Earlier this year, Vox published an interview with a legal scholar and expert on the Federal Vacancies Act, Anne Joseph O’Connell. She talked about the difference between principal and inferior officers:

This is actually still a somewhat contested area of law. The idea is that if you exercise significant authority, you’re an officer as opposed to an employee. The difference between principal and inferior officer is also fuzzy, and comes down to whether you’re directed and supervised by someone other than the president.

So it’s not a bright line. But a Cabinet secretary like the attorney general is directed and supervised by no one else but the president, so Cabinet secretaries are definitely principal officers. I think assistant secretaries — so in the Department of Justice, the equivalent would be assistant attorneys general — those positions are inferior officer positions.

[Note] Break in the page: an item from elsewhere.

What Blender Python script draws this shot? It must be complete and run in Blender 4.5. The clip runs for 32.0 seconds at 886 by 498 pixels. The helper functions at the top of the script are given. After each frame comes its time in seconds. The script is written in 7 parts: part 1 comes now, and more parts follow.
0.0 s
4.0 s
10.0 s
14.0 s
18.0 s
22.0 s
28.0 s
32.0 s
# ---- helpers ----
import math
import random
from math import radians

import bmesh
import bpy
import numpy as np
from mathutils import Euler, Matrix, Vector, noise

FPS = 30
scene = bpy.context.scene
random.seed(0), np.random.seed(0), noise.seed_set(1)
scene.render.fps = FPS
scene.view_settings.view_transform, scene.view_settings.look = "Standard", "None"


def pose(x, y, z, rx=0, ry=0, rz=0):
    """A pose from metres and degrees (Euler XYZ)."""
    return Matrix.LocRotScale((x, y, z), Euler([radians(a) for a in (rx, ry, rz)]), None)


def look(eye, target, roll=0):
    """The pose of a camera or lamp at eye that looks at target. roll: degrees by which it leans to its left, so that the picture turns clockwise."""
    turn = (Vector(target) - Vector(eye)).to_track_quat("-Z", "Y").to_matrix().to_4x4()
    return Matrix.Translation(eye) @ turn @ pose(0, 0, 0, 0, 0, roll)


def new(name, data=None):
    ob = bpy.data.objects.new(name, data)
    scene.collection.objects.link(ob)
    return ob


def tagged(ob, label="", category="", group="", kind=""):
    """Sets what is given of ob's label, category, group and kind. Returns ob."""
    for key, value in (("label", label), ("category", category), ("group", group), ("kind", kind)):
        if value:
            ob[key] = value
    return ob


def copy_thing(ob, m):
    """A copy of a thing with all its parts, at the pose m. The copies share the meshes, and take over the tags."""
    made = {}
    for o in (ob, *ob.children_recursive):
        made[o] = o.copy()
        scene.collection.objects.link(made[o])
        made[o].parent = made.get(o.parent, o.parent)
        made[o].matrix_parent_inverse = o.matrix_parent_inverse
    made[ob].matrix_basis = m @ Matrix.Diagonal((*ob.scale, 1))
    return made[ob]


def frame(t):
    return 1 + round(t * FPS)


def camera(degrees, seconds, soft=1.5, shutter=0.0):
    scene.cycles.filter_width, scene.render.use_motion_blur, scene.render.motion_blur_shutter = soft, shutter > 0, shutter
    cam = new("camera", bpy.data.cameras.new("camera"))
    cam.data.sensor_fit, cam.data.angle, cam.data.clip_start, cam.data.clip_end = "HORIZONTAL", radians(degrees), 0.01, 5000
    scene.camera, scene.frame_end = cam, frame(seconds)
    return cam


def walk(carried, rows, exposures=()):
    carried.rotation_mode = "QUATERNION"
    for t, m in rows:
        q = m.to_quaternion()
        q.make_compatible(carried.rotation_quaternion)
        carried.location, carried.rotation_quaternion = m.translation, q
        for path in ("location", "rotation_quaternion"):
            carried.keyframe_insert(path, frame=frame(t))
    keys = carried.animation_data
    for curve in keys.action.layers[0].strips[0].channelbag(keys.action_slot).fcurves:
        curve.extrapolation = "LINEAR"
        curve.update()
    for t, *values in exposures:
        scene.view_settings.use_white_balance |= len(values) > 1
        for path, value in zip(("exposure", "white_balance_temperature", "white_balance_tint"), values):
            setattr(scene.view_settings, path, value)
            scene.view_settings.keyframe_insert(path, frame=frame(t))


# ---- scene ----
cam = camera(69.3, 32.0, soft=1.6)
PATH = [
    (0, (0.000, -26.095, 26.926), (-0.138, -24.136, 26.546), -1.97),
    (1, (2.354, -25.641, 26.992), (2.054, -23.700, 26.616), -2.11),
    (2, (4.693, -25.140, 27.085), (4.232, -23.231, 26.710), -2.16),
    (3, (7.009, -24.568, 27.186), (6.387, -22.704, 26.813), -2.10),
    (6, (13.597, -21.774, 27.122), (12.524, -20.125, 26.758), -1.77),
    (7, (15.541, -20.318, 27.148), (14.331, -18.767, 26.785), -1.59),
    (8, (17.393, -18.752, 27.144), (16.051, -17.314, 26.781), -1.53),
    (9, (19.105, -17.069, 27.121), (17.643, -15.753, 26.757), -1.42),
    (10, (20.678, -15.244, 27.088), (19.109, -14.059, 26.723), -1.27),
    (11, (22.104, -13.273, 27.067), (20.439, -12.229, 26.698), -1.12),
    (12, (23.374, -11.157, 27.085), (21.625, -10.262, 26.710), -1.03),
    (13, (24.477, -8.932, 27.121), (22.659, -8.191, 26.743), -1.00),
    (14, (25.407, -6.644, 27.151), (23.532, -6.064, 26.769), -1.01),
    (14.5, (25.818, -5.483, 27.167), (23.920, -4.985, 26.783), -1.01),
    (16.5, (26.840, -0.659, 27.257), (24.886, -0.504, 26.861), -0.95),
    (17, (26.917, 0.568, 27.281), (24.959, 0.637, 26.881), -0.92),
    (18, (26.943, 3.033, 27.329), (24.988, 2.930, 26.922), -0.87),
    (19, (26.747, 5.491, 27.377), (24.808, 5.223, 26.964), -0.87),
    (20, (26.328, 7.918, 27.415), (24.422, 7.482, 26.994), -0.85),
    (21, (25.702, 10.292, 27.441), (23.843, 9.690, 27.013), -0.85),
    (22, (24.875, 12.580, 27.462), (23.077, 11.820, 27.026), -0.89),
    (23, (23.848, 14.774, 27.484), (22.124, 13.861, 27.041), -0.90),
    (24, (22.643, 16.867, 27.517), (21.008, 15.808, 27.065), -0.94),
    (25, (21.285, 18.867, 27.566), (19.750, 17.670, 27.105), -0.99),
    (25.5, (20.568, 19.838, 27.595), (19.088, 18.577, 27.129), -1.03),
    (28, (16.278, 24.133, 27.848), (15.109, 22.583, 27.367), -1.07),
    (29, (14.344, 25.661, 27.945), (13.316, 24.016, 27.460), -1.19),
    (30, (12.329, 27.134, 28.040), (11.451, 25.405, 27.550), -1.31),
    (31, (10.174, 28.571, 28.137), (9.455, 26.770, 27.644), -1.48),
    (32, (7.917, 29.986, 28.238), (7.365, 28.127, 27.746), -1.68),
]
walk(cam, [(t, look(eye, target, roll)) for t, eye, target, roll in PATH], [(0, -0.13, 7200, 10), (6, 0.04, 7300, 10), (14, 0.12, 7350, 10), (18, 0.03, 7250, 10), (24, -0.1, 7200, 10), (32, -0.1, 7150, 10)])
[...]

Politifact has a good post weighing legal reactions to the appointment.

Just a little Mueller reference

In a court filing Monday, the special counsel’s office said Whitaker’s appointment has “no effect” on a legal challenge to Mueller’s authority brought by an aide to former Trump confidant Roger Stone, Andrew Miller, who defied a grand jury subpoena last summer and was held in contempt by a judge.

The filing came after the court asked the special counsel’s office and Miller’s lawyers to submit papers that address what, if any, effect Whitaker’s appointment would have on the case.